因为它还是机器语言的关系,所以段天狼还无法完全知道这段代码的真实用意是什么。
于是,他马上将这段代码全部复制下来,然后再使用自己所写的反编译程序,先是将它反编成汇编语言,再进一步反编程C++语言。
到这一步,就可以细细研究这段代码到底是怎么回事了。
研究了大约十分钟之后,段天狼深吸了口凉气,用右手按着自己的额头。
什么叫做好的不灵坏的灵,段天狼所担心的一切,竟然正是事实,果然是子母病毒!
在这个依波拉病毒的程序里面,还隐藏着数量不祥的子病毒,这些子病毒和它的母病毒一样,全部都是按照可变异病毒。
而且每一个子病毒的病毒码以及变异特性都跟它的母病毒截然不同。
按照段天狼所复制出来的这段代码的指示,一旦母病毒被删除,那么这些子病毒就会一起爆发出来,以各不相同的变异方式,开始在计算机中繁衍泛滥起来。

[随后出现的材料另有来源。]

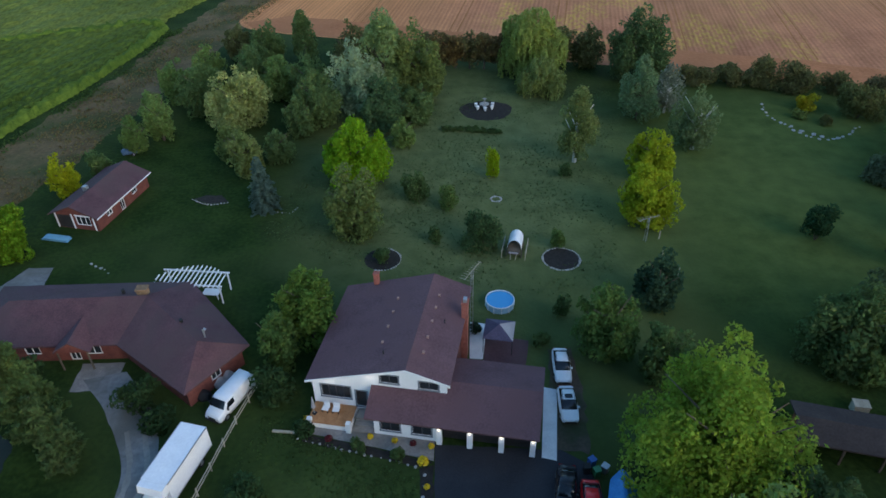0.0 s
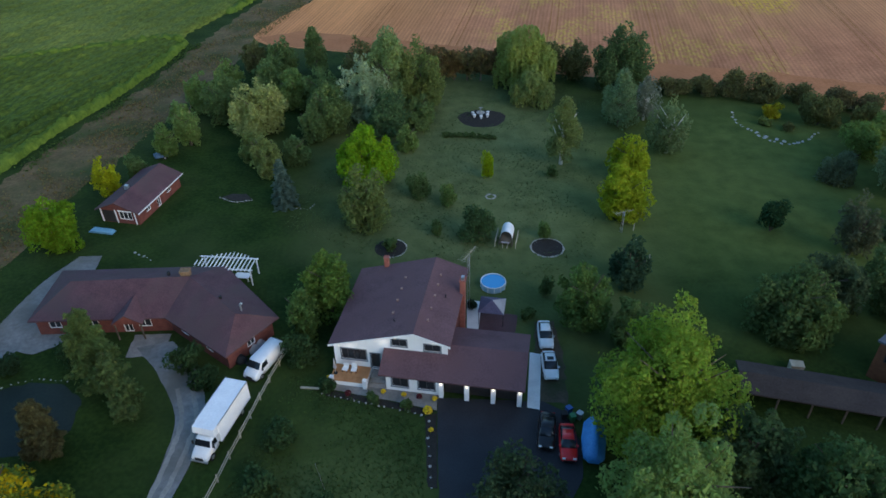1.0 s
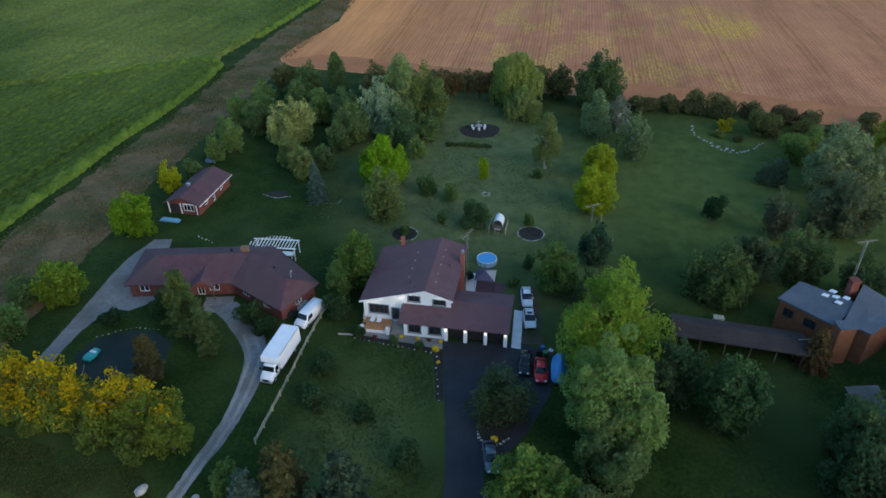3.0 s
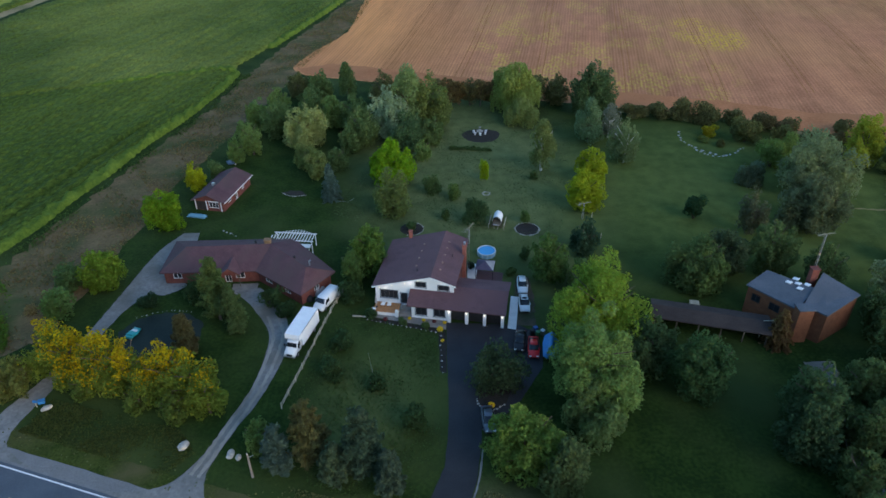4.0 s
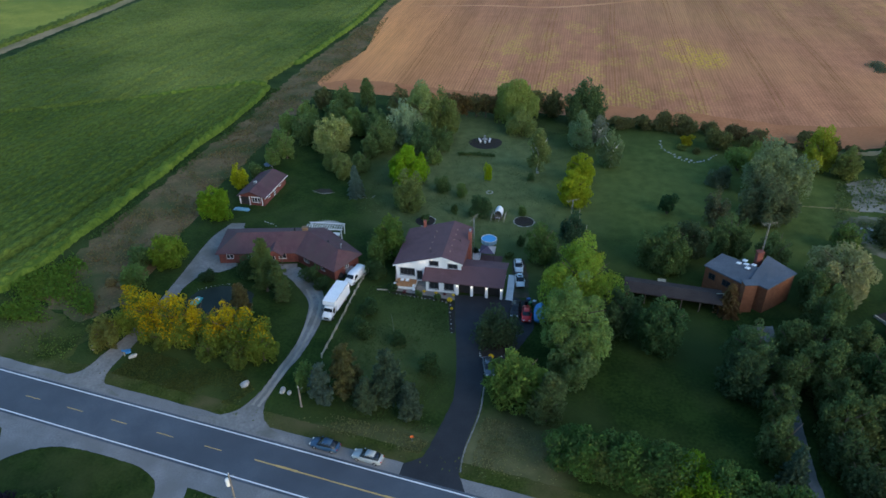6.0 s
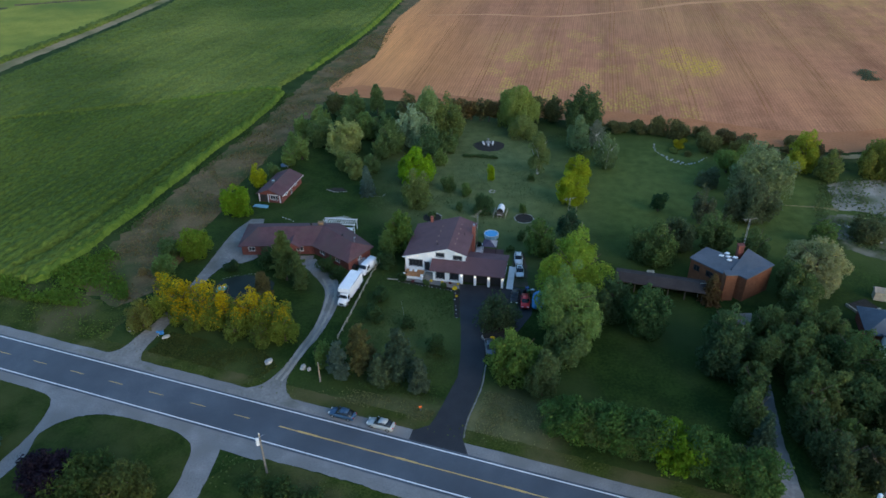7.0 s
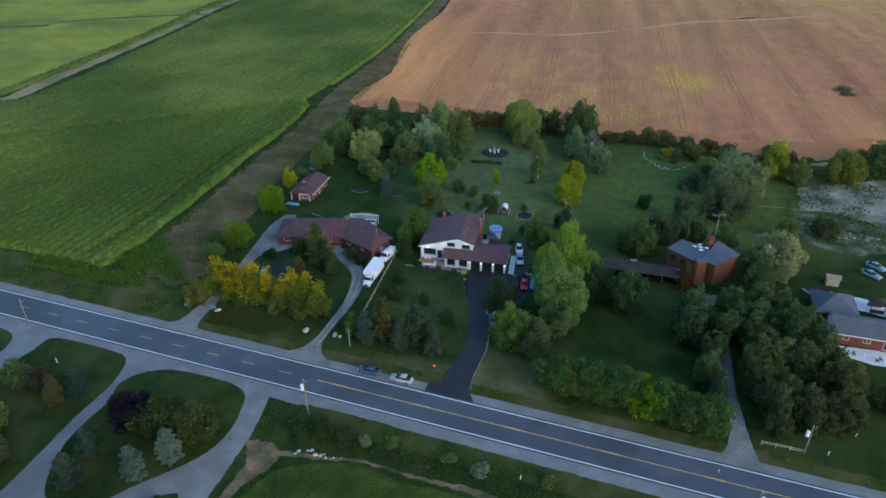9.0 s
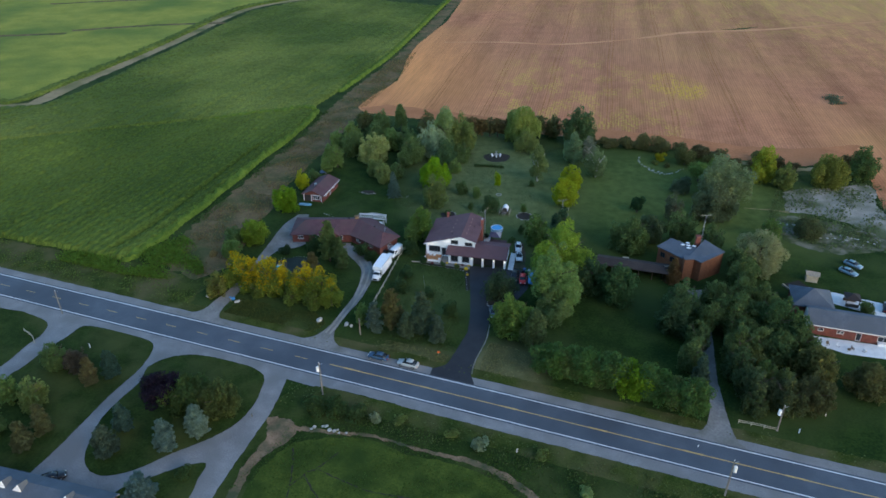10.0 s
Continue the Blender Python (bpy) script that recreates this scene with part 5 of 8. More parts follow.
for x, y, h, r, c in ((-85.5, 7.2, 7, 3.2, DARK), (-80.5, 5.5, 6.5, 2.8, (0.045, 0.04, 0.03)), (-84, -4.5, 7.6, 3.4, OLIVE), (-90, -3, 7, 3, MID), (-88, -12, 7, 3.2, DARK)):
    tree(x, y, h, r, "round", c, "broadleaf tree on the lawn south of the road", group="south lawn trees", size=0.4)
for x, y, h, r, c in ((-48.7, -22, 2.4, 1.6, (0.036, 0.056, 0.022)), (-28.4, -5.6, 2.6, 2.6, (0.036, 0.056, 0.022)), (-24.4, -6.2, 2.8, 2.6, (0.036, 0.056, 0.022)), (-20.6, -7.4, 2.4, 2.4, (0.04, 0.06, 0.024)), (-16.6, -8.8, 2.2, 1.2, (0.12, 0.15, 0.1)), (3.0, -15.4, 2.8, 1.6, (0.12, 0.15, 0.1)), (20.5, -26.6, 2.6, 1.6, PALE), (-12, -9, 1.4, 1.6, OLIVE), (14, -17.5, 1.2, 1.5, OLIVE), (-2, -12.5, 1.3, 1.8, OLIVE)):
    tree(x, y, h, r, "shrub", c, "wild ditch shrub beside the road", "shrub", 0.34, 1.1, category="shrub", group="ditch shrubs")


# ---- main house ----
def main_house():
    m = pose(-3.6, 49.0, 0, 0, 0, -12)
    house = thing("house", m, "white two-level house with a brown shingle roof and attached garage", "house")
    EL, RU, RZ, ER = 4.15, 3.4, 7.05, 5.7

    def top(u):
        return (EL + (RZ - EL) * (u + 6.5) / (RU + 6.5) if u < RU else RZ + (ER - RZ) * (u - RU) / (7.5 - RU)) - 0.22

    front = [(-5.2, -2.3, 1.75, 3.35), (-1.75, -0.7, 0.9, 3.0), (0.8, 2.5, 4.55, 5.55), (4.5, 6.3, 4.3, 5.25)]
    part("wall", wall_panel(bmesh.new(), -6.05, 7.1, 0, top, front, 2.7, 2.95, (RU,)), STUCCO, house)
    part("wall", wall_panel(bmesh.new(), -6.05, 7.1, 0, top, [(-4, -2, 1.6, 3), (1, 3, 1.6, 3)], 15.75, 16.0, (RU,)), STUCCO, house)
    part("wall", boxes((-6.05, -5.8, 2.95, 15.75, 0, EL - 0.1)), STUCCO, house)
    part("wall", boxes((6.85, 7.1, 2.95, 15.75, 0, ER - 0.1)), BRICK, house, "red brick side wall")
    for o, bars in zip(front, (3, 0, 1, 1)):
        window(house, *o, 2.8, bars)
        casing(house, *o, 2.655)
    for o in ((-4, -2, 1.6, 3), (1, 3, 1.6, 3)):
        window(house, *o, 15.85, 1, None, 1)
    slab_roof(house, "roof", [(-6.5, 2.15, EL), (RU, 2.15, RZ), (RU, 16.6, RZ), (-6.5, 16.6, EL)], 0.18, SHINGLE)
    slab_roof(house, "roof", [(RU, 2.15, RZ), (7.5, 2.15, ER), (7.5, 16.6, ER), (RU, 16.6, RZ)], 0.18, SHINGLE)
    # gable boards and their lamps
    for (u0, z0), (u1, z1) in (((-6.5, EL), (RU, RZ)), ((RU, RZ), (7.5, ER))):
        part("bargeboard", prism(bmesh.new(), [(u0, 2.11, z0 + 0.02), (u1, 2.11, z1 + 0.02), (u1, 2.11, z1 - 0.26), (u0, 2.11, z0 - 0.26)], (0, 0.038, 0)), WHITE_TRIM, house)
    for u in (-5.4, -3.2, -1.0, 1.2, 5.0, 6.4):
        part("eave_lamp", boxes((u - 0.06, u + 0.06, 2.64, 2.698, top(u) - 0.54, top(u) - 0.47)), LAMP_GLOW, house, "small warm lamp under the eaves")
    # lower wing and garage
    FZ, S = 3.05, 0.33

    def low(v):
        return FZ + S * (v + 0.5)

    slab_roof(house, "lower_roof", [(-0.1, -0.5, FZ), (15.9, -0.5, FZ), (15.9, 3.9, low(3.9)), (7.12, 3.9, low(3.9)), (7.12, 2.68, low(2.68)), (-0.1, 2.68, low(2.68))], 0.2, SHINGLE)
    slab_roof(house, "lower_roof", [(7.12, 3.9, low(3.9)), (15.9, 3.9, low(3.9)), (15.9, 8.5, FZ), (7.12, 8.5, FZ)], 0.2, SHINGLE)
    wins = [(1.2, 3.0, 0.7, 2.4), (4.2, 6.0, 0.7, 2.4)]
    part("wall", wall_panel(bmesh.new(), 0.5, 6.5, 0, lambda u: 2.86, wins, 0.35, 0.6), STUCCO, house)
    for o in wins:
        window(house, *o, 0.45, 1)
        casing(house, *o, 0.305)
    part("wall", boxes((0.5, 0.75, 0.6, 2.7, 0, 3.0)), STUCCO, house)
    part("wall", prism(bmesh.new(), [(15.2, 0.9, 0), (15.2, 8.1, 0), (15.2, 8.1, 2.9), (15.2, 3.9, low(3.9) - 0.22), (15.2, 0.9, low(0.9) - 0.25)], (0.25, 0, 0)), STUCCO, house)
    part("wall", boxes((7.1, 15.2, 7.85, 8.1, 0, 2.9)), STUCCO, house)
    for u in (6.5, 9.35, 12.25, 15.1):
        part("pillar", boxes((u, u + 0.5, 0.0, 0.5, 0, 2.8)), STUCCO, house, "white garage pillar")
        lamp = part("wall_lamp", boxes((u + 0.19, u + 0.31, -0.12, -0.002, 2.1, 2.32)), LAMP_GLOW, house, "lit warm wall lantern")
    glows = [(u + 0.25, -0.5, 2.3) for u in (6.5, 9.35, 12.25, 15.1)] + [(u, 2.3, top(u) - 0.6) for u in (-4.3, -0.2, 5.6)]
    for at in glows:
        bulb = bpy.data.lights.new("lamp_light", "POINT")
        bulb.energy, bulb.color, bulb.shadow_soft_size = 1.8, (1.0, 0.93, 0.86), 0.12
        light = new("lamp_light", bulb)
        light.location = at
        light.parent = house
    part("wall", boxes((6.5, 15.2, 0.9, 1.1, 2.45, 3.2)), STUCCO, house)
    for u in (7.0, 9.85, 12.75):
        door = part("garage_door", boxes((u, u + 2.35, 0.98, 1.03, 0.01, 2.44)), GARAGE_DARK, house, "dark panelled garage door")
        for k in range(4):
            part("panel", boxes((u + 0.06, u + 2.29, 0.95, 0.978, 0.61 * k + 0.05, 0.61 * k + 0.57)), GARAGE_DARK, door)
    # chimneys
    part("chimney", boxes((-3.25, -2.7, 16.02, 16.55, 0, 6.5), (-3.31, -2.64, 15.96, 16.61, 6.5, 6.62)), ORANGE_BRICK, house, "orange brick chimney")
    part("chimney", boxes((7.12, 7.72, 11.4, 12.3, 0, 7.5), (7.06, 7.78, 11.34, 12.36, 7.5, 7.65)), ORANGE_BRICK, house, "tall orange brick chimney")
    part("chimney_cap", boxes((7.25, 7.6, 11.6, 12.1, 7.65, 8.05)), METAL, house)
    for u, v in ((4.5, 5.0), (4.5, 7.1), (4.5, 9.4), (4.5, 11.5), (4.5, 13.4), (0.2, 6.3), (0.2, 8.6), (0.2, 10.8), (0.2, 13.0), (5.7, 9.8), (0.7, 4.7)):
        z = EL + (RZ - EL) * (u + 6.5) / (RU + 6.5) if u < RU else RZ + (ER - RZ) * (u - RU) / (7.5 - RU)
        if u in (5.7, 0.7):
            part("vent_pipe", rod(bmesh.new(), (u, v, z - 0.2), (u, v, z + 0.45), 0.06, 0.06, 8), BLACK, house, "black vent pipe")
        else:
            part("roof_vent", boxes((u - 0.1, u + 0.1, v - 0.13, v + 0.13, z - 0.12, z + 0.12), (u - 0.13, u + 0.13, v - 0.16, v + 0.16, z + 0.12, z + 0.16), bevel=0.015), TAN_VENT, house, "tan box-shaped roof vent")
    # porch
    deck = part("porch_deck", boxes((-6.0, -1.8, 0.1, 2.66, 0.7, 0.74)), DECK, house, "orange-brown timber porch deck")
    for k in range(14):
        part("board", boxes((-6.0 + 0.3 * k, -6.0 + 0.3 * k + 0.285, 0.1, 2.66, 0.742, 0.8)), DECK, deck)
    part("porch_base", boxes((-6.0, -1.8, 0.15, 2.66, 0, 0.7)), STUCCO, house)
    for u in (-6.0, -2.15):
        part("porch_pier", boxes((u, u + 0.45, -0.1, 0.35, 0, 1.3)), STUCCO, house, "low white porch pier")
    part("step", boxes((-1.6, 0.4, 1.4, 2.66, 0, 0.6), (-1.6, 0.4, 0.8, 1.4, 0, 0.4), (-1.6, 0.4, 0.2, 0.8, 0, 0.2)), PAVER, house)
    return house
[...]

到那个时候,就等于有许许多多像母病毒一样强大的变异病毒充斥着整个电脑,而且全都是深层病毒。就算你重装系统也没有。
在这种情况下,除了深度格式化自己的硬盘,把计算机中的一切资料和这些病毒一起同归于尽之外,没有第二条路可以走。
如果你想将这些病毒一条一条杀掉的话,那么你就必须找到每一个病毒的变异规律,这无疑将耗费几近无穷的精力和时间。就算是以段天狼,也是完全无法承受这种重荷的。
“好狠的人啊,这个病毒到底是谁做的?竟然做得这么决绝,狠辣,要么共存,要么玉石俱焚。”段天狼吞了一口口水,擦了擦额头泛出的细汗,自言自语道。